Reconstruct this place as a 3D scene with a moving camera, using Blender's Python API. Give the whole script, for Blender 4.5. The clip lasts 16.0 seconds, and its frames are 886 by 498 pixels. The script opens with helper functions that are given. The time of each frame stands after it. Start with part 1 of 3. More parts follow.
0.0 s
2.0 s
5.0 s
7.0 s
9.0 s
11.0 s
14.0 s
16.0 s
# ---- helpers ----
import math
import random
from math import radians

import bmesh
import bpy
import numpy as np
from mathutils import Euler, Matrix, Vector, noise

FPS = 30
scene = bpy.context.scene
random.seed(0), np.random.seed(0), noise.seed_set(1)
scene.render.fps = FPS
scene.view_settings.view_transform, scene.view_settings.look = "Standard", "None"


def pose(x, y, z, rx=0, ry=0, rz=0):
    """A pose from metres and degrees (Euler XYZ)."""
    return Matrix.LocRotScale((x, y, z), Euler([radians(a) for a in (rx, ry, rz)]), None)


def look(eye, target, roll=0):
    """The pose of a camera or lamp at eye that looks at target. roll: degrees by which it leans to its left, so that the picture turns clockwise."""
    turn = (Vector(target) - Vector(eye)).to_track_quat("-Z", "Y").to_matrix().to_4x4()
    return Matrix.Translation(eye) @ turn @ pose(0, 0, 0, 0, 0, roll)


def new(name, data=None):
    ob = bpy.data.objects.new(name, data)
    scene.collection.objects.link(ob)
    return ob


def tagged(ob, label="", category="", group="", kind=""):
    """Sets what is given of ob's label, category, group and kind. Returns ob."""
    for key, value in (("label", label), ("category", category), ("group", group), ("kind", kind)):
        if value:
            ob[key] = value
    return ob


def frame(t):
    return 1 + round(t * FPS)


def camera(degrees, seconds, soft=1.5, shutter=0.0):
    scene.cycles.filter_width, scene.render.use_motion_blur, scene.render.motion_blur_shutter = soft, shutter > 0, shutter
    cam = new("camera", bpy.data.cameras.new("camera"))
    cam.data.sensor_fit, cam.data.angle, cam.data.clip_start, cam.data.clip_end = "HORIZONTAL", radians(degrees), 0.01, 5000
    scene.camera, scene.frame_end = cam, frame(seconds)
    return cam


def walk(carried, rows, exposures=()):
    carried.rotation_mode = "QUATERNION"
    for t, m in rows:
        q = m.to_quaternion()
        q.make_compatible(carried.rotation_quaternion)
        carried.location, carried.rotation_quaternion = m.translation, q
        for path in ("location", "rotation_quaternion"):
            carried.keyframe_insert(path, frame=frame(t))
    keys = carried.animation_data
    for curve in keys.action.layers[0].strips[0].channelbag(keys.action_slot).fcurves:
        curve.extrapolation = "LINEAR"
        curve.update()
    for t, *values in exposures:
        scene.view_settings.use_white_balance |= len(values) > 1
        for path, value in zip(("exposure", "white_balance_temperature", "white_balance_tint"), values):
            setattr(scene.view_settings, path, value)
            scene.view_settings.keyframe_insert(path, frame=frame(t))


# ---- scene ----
§
→ Directions for this task
Find and copy each line above that includes the string "label".

→ Final result
def tagged(ob, label="", category="", group="", kind=""):
    """Sets what is given of ob's label, category, group and kind. Returns ob."""
    for key, value in (("label", label), ("category", category), ("group", group), ("kind", kind)):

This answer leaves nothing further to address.